A typical lightweight vehicle can contain more than 1,000 plastic parts, and demand from the automotive industry is growing for plastics and polymer composites.

A new report by the American Chemistry Council (ACC) has found that use of plastics and polymer composites has increased from an average of 20 pounds per car in 1960 to 329 pounds in today’s cars, minivans, pickups and SUVs.

What’s more, because of their favorable strength-to-weight ratio, the ACC estimates that these plastic materials comprise approximately 50 percent of a lightweight vehicle’s volume, but only about 8 percent of the vehicle’s weight.

Polymer composites are a combination of plastics and fibers (glass, carbon, aramid and others) that create an advanced composite matrix with attributes superior to plastics or fibers alone.

According to the ACC report, many analysts expect the use of lightweight plastics and polymer composites to increase significantly in the coming years as automakers seek to reduce vehicle weight to help meet federal fuel efficiency standards known as CAFE, or Corporate Average Fuel Economy.

Advanced, lighter materials don’t just contribute towards fuel efficiency.
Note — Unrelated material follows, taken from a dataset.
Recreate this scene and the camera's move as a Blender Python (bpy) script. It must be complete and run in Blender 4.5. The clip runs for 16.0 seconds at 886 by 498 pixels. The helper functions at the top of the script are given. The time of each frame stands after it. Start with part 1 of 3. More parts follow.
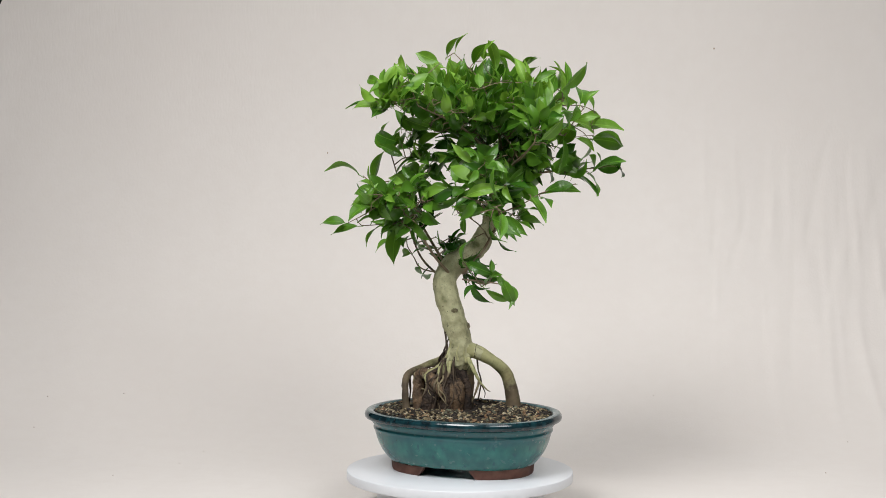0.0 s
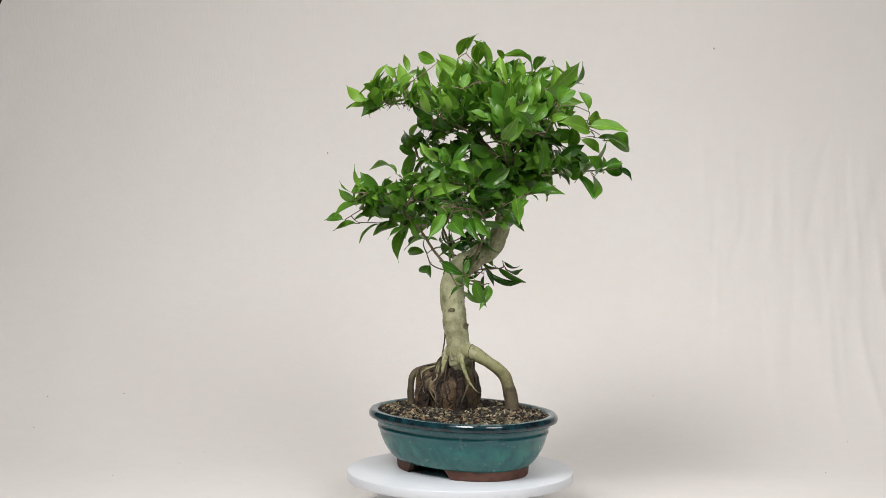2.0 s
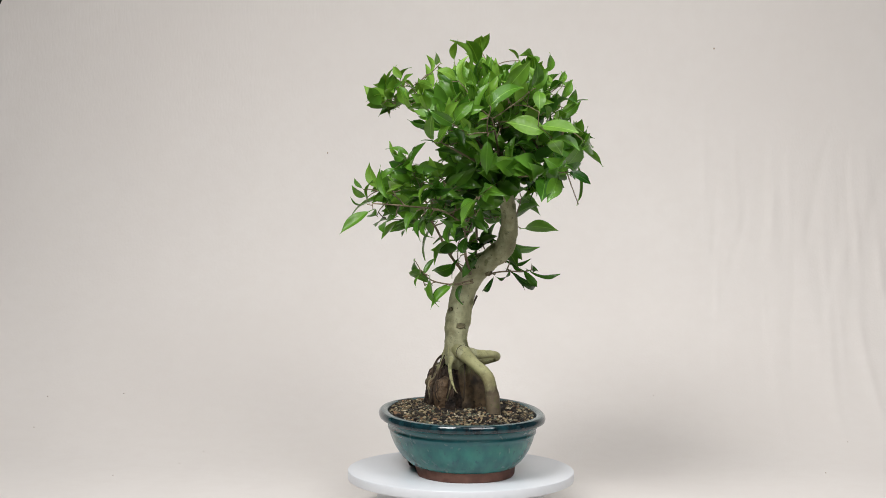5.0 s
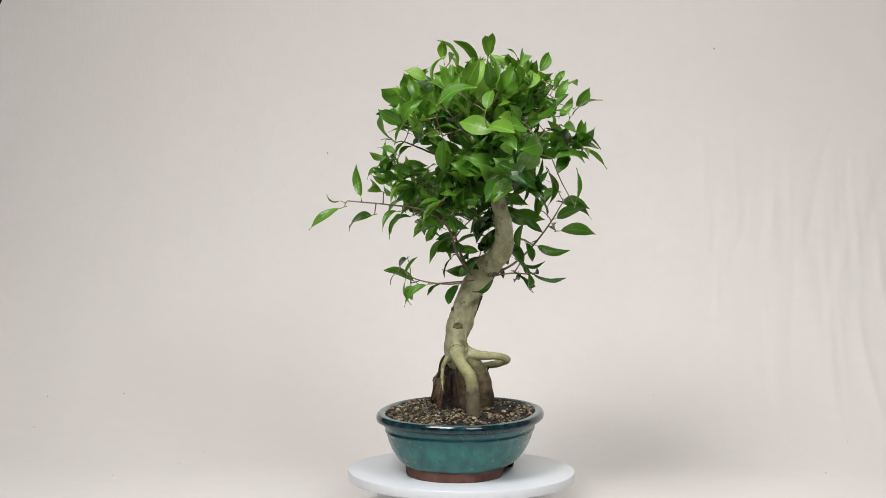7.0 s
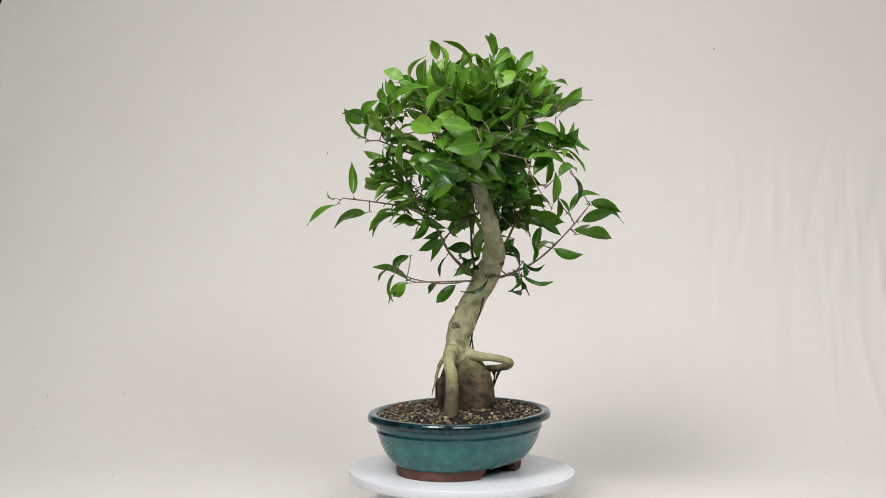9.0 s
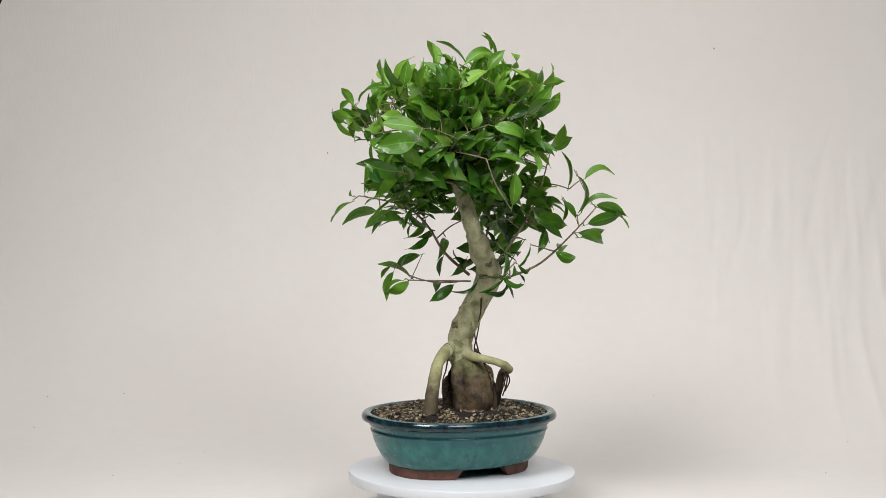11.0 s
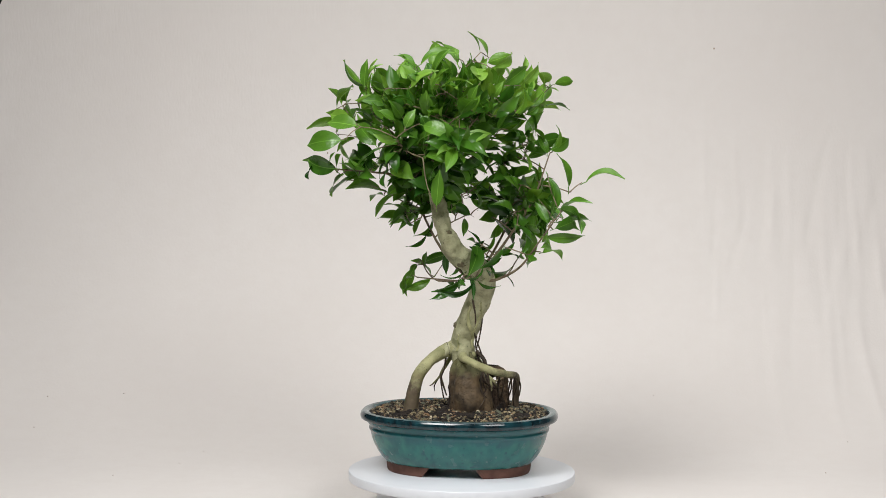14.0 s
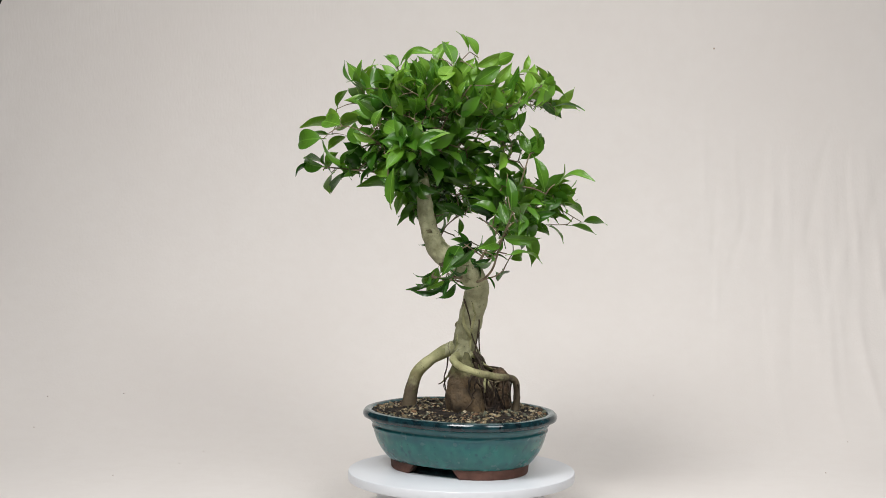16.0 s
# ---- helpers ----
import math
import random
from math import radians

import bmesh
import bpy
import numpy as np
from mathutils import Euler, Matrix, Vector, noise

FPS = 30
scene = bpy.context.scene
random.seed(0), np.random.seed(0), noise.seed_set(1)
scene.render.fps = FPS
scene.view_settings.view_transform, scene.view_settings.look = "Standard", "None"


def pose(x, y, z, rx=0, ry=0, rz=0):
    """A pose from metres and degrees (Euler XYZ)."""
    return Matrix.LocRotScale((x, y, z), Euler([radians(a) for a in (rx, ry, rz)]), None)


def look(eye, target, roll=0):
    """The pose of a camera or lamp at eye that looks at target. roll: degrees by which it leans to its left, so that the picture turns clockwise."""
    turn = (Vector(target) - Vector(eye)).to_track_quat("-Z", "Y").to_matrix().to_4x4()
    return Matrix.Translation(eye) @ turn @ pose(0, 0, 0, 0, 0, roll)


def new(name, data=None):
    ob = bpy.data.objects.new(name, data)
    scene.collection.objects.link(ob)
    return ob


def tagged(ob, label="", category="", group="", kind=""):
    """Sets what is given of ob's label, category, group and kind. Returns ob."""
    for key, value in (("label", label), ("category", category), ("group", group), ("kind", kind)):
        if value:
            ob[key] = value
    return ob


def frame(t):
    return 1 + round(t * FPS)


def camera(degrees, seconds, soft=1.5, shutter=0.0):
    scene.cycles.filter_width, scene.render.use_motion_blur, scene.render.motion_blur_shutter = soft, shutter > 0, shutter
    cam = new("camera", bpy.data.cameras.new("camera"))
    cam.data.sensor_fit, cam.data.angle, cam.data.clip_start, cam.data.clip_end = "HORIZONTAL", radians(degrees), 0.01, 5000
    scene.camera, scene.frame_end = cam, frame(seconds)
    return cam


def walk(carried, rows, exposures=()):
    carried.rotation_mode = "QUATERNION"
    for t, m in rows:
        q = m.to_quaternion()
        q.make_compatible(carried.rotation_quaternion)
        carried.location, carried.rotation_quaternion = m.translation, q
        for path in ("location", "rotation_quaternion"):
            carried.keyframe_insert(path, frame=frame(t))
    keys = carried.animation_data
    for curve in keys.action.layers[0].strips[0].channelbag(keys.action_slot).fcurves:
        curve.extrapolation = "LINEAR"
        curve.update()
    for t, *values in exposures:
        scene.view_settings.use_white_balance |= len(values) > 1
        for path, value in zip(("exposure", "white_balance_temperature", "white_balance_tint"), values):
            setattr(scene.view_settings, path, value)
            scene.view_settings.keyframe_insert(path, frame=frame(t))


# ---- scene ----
from mathutils.bvhtree import BVHTree

# ---- camera ----
cam = camera(25.0, 16.0, soft=0.7)
EYE = (0.0, -2.636, 0.4952)
walk(cam, [(0.0, look(EYE, (-0.0262, -0.008, 0.2920), 0.52)), (16.0, look(EYE, (-0.0262, -0.008, 0.2920), 0.52))])

# ---- light ----
TABLE = -0.062          # the cloth under the turntable
BASE_Z = -0.0034        # top of the turning disc
TURN = -12.02           # degrees a second

world = bpy.data.worlds.new("room_light")
scene.world = world
world.use_nodes = True
world.node_tree.nodes["Background"].inputs["Color"].default_value = (1.0, 0.97, 0.94, 1)
world.node_tree.nodes["Background"].inputs["Strength"].default_value = 0.25


def softbox(name, eye, target, size, watts, colour, spread):
    data = bpy.data.lights.new(name, "AREA")
    data.shape, data.size, data.size_y, data.energy, data.color = "RECTANGLE", size[0], size[1], watts, colour
    data.spread = radians(spread)
    ob = new(name, data)
    ob.matrix_world = look(eye, target)
    return ob


softbox("softbox_key", (-0.65, -1.30, 1.75), (0.14, 0.15, 0.0), (0.75, 0.75), 13.5, (1.0, 0.985, 0.98), 108)
softbox("softbox_right", (0.85, -1.65, 1.75), (0.30, 0.15, 0.0), (0.9, 0.9), 9.8, (1.0, 0.99, 0.99), 112)
# added overhead fill, only there to brighten the cloth round the turntable
softbox("added_fill_top", (0.15, -0.20, 1.60), (0.15, 0.2, -0.06), (1.0, 1.0), 6.3, (1.0, 0.985, 0.98), 150)
scene.view_settings.exposure = 0.0


# ---- materials ----
def material(name, colour=(0.5, 0.5, 0.5), rough=0.5):
    m = bpy.data.materials.new(name)
    m.use_nodes = True
    t = m.node_tree
    b = t.nodes["Principled BSDF"]
    b.inputs["Base Color"].default_value = (*colour, 1)
    b.inputs["Roughness"].default_value = rough
    return m, t, b


def node(t, kind, **inputs):
    n = t.nodes.new(kind)
    for k, v in inputs.items():
        n.inputs[k.replace("_", " ")].default_value = v
    return n


def ramp(t, source, stops):
    r = t.nodes.new("ShaderNodeValToRGB")
    e = r.color_ramp.elements
    while len(e) < len(stops):
        e.new(0.5)
    for el, (at, c) in zip(e, stops):
        el.position, el.color = at, (*c, 1)
    t.links.new(source, r.inputs[0])
    return r.outputs[0]


def mix(t, fac, a, b, how="MIX"):
    n = t.nodes.new("ShaderNodeMix")
    n.data_type, n.blend_type = "RGBA", how
    if isinstance(fac, (int, float)):
        n.inputs[0].default_value = fac
    else:
        t.links.new(fac, n.inputs[0])
    for s, v in ((6, a), (7, b)):
        if isinstance(v, tuple):
            n.inputs[s].default_value = (*v, 1)
        else:
            t.links.new(v, n.inputs[s])
    return n.outputs[2]


def coords(t):
    return t.nodes.new("ShaderNodeTexCoord").outputs["Object"]


def noise_tex(t, scale, detail=4.0, where=None):
    n = node(t, "ShaderNodeTexNoise", Scale=scale, Detail=detail)
    t.links.new(where or coords(t), n.inputs["Vector"])
    return n.outputs[0]


def bump(t, b, height, strength, distance=0.002):
    n = node(t, "ShaderNodeBump", Strength=strength, Distance=distance)
    t.links.new(height, n.inputs["Height"])
    t.links.new(n.outputs[0], b.inputs["Normal"])


def leaf_material(name, dark, light, rough):
    m, t, b = material(name, dark, rough)
    info = t.nodes.new("ShaderNodeObjectInfo")
    island = t.nodes.new("ShaderNodeNewGeometry")
    add = t.nodes.new("ShaderNodeMath")
    add.operation = "WRAP"
    add.inputs[1].default_value, add.inputs[2].default_value = 1.0, 0.0
    both = t.nodes.new("ShaderNodeMath")
    both.operation = "ADD"
    t.links.new(info.outputs["Random"], both.inputs[0])
    t.links.new(island.outputs["Random Per Island"], both.inputs[1])
    t.links.new(both.outputs[0], add.inputs[0])
    body = ramp(t, add.outputs[0], ((0.0, dark), (1.0, light)))
    blotch = ramp(t, noise_tex(t, 4.0, 3.0), ((0.3, (0.8, 0.85, 0.8)), (0.75, (1.08, 1.04, 1.0))))
    colour = mix(t, 1.0, body, blotch, "MULTIPLY")
    # paler midrib along the leaf
    sep = t.nodes.new("ShaderNodeSeparateXYZ")
    t.links.new(coords(t), sep.inputs[0])
    ab = t.nodes.new("ShaderNodeMath")
    ab.operation = "ABSOLUTE"
    t.links.new(sep.outputs[1], ab.inputs[0])
    rib = ramp(t, ab.outputs[0], ((0.004, (0.55, 0.55, 0.55)), (0.013, (0, 0, 0))))
    colour = mix(t, rib, colour, tuple(min(1, c * 1.5 + 0.02) for c in light))
    t.links.new(colour, b.inputs["Base Color"])
    bump(t, b, noise_tex(t, 9.0, 4.0), 0.10, 0.02)
    b.inputs["Specular IOR Level"].default_value = 0.45
    tr = t.nodes.new("ShaderNodeBsdfTranslucent")
    t.links.new(mix(t, 1.0, colour, (1.5, 1.45, 0.7), "MULTIPLY"), tr.inputs["Color"])
    mx = t.nodes.new("ShaderNodeMixShader")
    mx.inputs[0].default_value = 0.25
    t.links.new(b.outputs[0], mx.inputs[1])
    t.links.new(tr.outputs[0], mx.inputs[2])
    t.links.new(mx.outputs[0], t.nodes["Material Output"].inputs[0])
    return m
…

However, they can also enhance other vehicle functions, including acceleration, handling, braking and safety.

“Advances in plastics are making significant contributions to the fuel efficiency, safety and design of our cars and trucks,” said Steve Russell, vice president of plastics for ACC. “And tough, lightweight plastics will help automakers further reduce energy use and greenhouse gas emissions to meet 2025 CAFE requirements.”

Automotive plastic parts were produced at nearly 16,000 plants located in 45 states last year.